By contrast, Appellant’s innocent ingestion theory was relatively weak. The members could very reasonably have dismissed Appellant’s suggestion that the cocaine he ingested was placed in his food by a drug-handling chef: “[I]s it so preposterous that here in Cocoa Beach ... a cook, a chef, a bartender, the delivery person using cocaine ... could be using [it] on food preparation surfaces. It *194could be in a bar and people wiping it clean and it falling into glasses____” As the CCA noted, “appellant’s own testimony provided no reason seriously to believe or even suspect that an unknowing ingestion had occurred.” Fletcher, No. ACM 34945, 2004 WL 388983, slip op. at 7. We have previously considered the plausibility of an appellant’s defense theory in determining prejudice from error. See e.g., United States v. Walker, 42 M.J. 67, 74 (C.A.A.F.1995) (finding “patently feeble” appellant’s innocent ingestion theory based on “consumption of ‘crumb cake’ during a drinking party,” testimony that “his lips were ‘numb and tingly,’ and the subsequent discovery that a drug dealer attended the party.”); United States v. Brooks, 26 M.J. 28, 29 (C.M.A.1988) (considering appellant’s “weak” theory of the case and “implausible” suggestion that the Army investigator’s confidential informant planted evidence on him in determining harmlessness). Appellant’s failure to seriously challenge the Government’s case against him is relevant to my determination that he suffered no material prejudice from trial counsel’s comments.
Limiting Instructions
In addition to the strong case against Appellant, the military judge took appropriate steps to limit any potential harm resulting from trial counsel’s remarks. After the findings argument, the military judge instructed the members: “Remember, that the arguments of counsel are not evidence, but they may assist you in forming your view of the evidence.... It is your own independent recollection of the evidence that you must rely upon in deciding the facts in the ease.” Jurors generally, and perhaps our “blue ribbon” military panels particularly, are presumed to follow a military judge’s instructions. Nothing demonstrates to me that the members in this case were unwilling to or incapable of understanding and complying with the instruction above.
Plain Error
Finally, for the same reasons that Appellant cannot show material prejudice to his substantial rights under Article 59(a), Uniform Code of Military Justice, 10 U.S.C. § 859(a) (2000), he cannot succeed on plain error.

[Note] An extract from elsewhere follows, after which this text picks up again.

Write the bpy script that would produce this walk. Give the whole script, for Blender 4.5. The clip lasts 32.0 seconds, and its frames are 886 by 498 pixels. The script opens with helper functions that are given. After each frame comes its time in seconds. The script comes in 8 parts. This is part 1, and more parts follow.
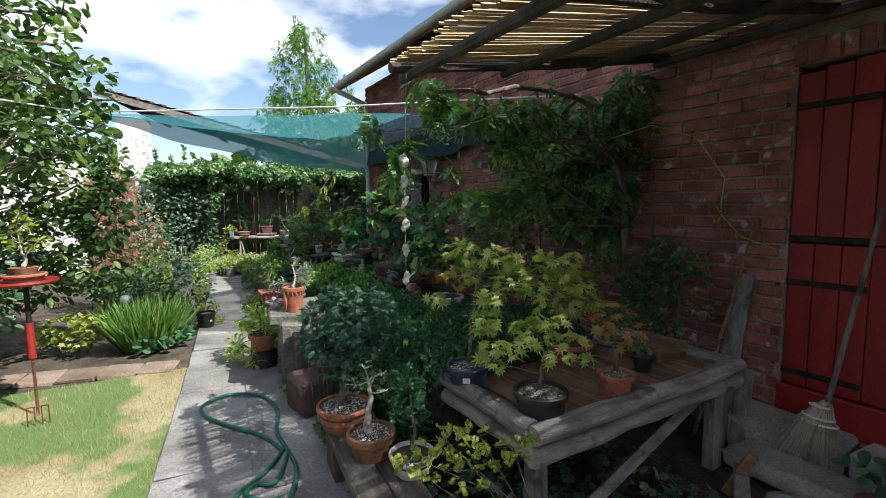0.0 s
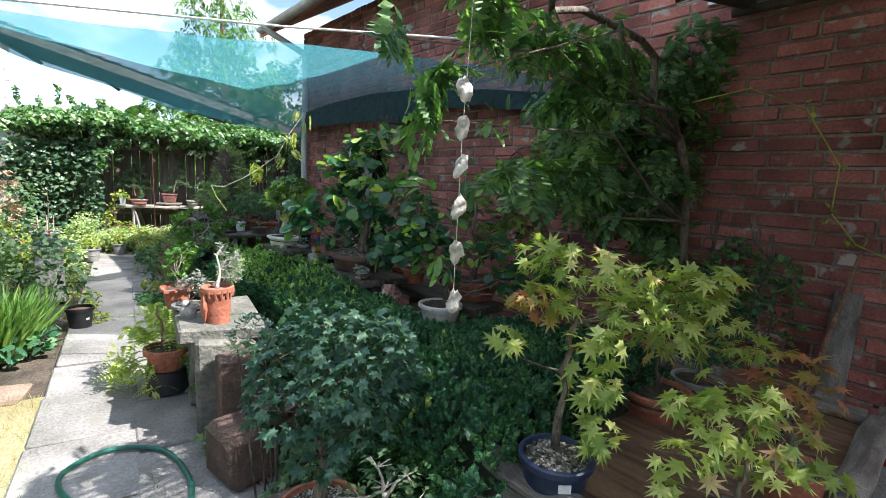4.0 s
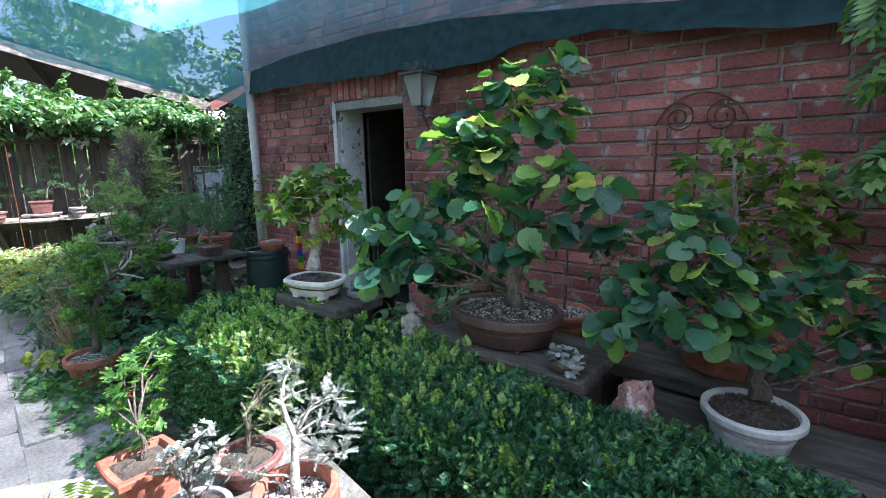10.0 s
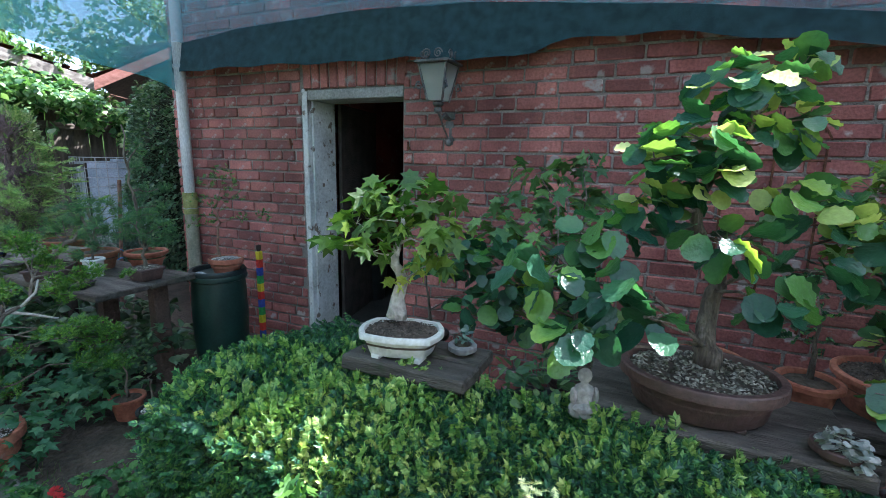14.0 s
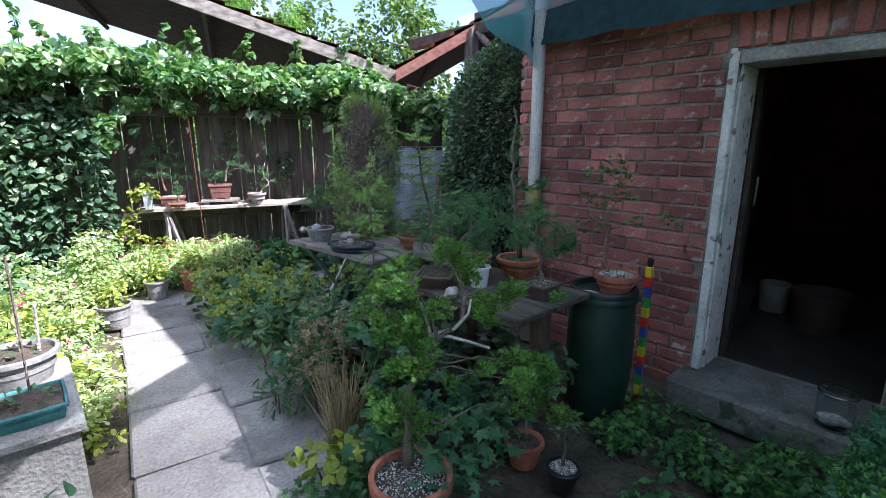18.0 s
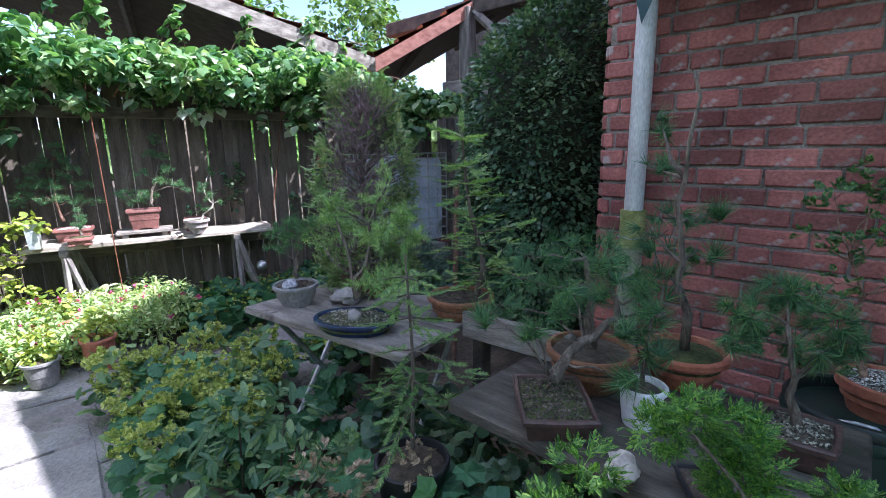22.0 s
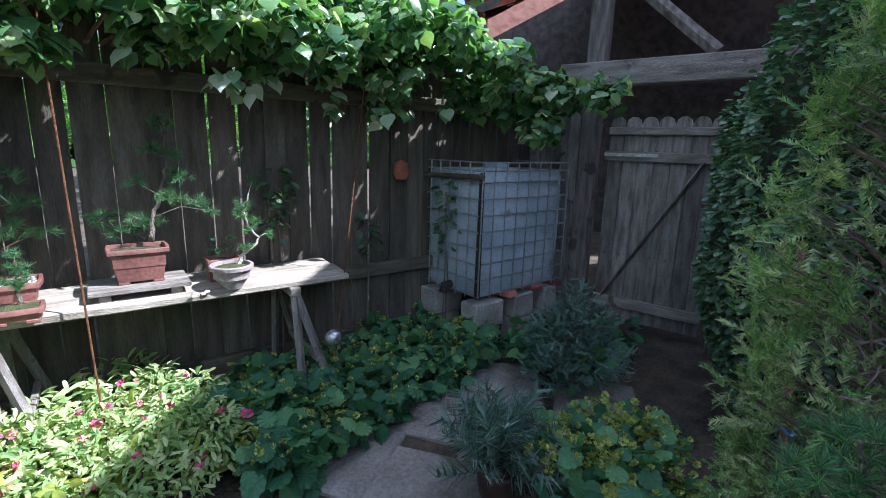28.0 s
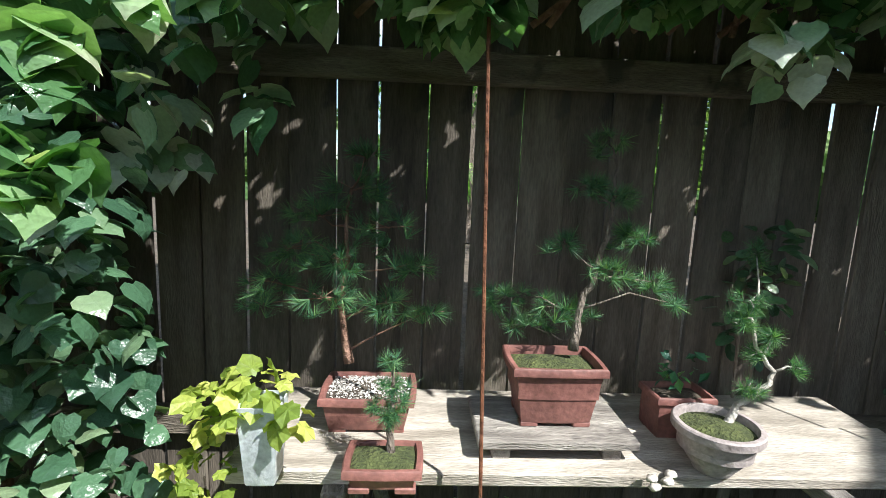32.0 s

Before an appellate court can correct an error not raised at trial, there must be (1) “error,” (2) that is “plain,” and (3) that “affect[s] substantial rights.” If all three conditions are met, an appellate court may then exercise its discretion to notice a forfeited error, but only if (4) the error “seriously affect[s] the fairness, integrity, or public reputation of judicial proceedings.”
United States v. Kho, 54 M.J. 63, 65 (C.A.A.F.2000) (Crawford, C.J., concurring) (quoting Johnson v. United States, 520 U.S. 461, 466-67, 117 S.Ct. 1544, 137 L.Ed.2d 718 (1997)) (citation omitted). As I stated in Kho, I see no difference between an error that “materially prejudices ... substantial rights” under Article 59(a), and an error that “affects substantial rights,” as contemplated in Johnson. Kho, 54 M.J. at 66. Therefore, the facts of Appellant’s case, applied to the above test, do not require this Court to take corrective action. For these reasons, I respectfully dissent.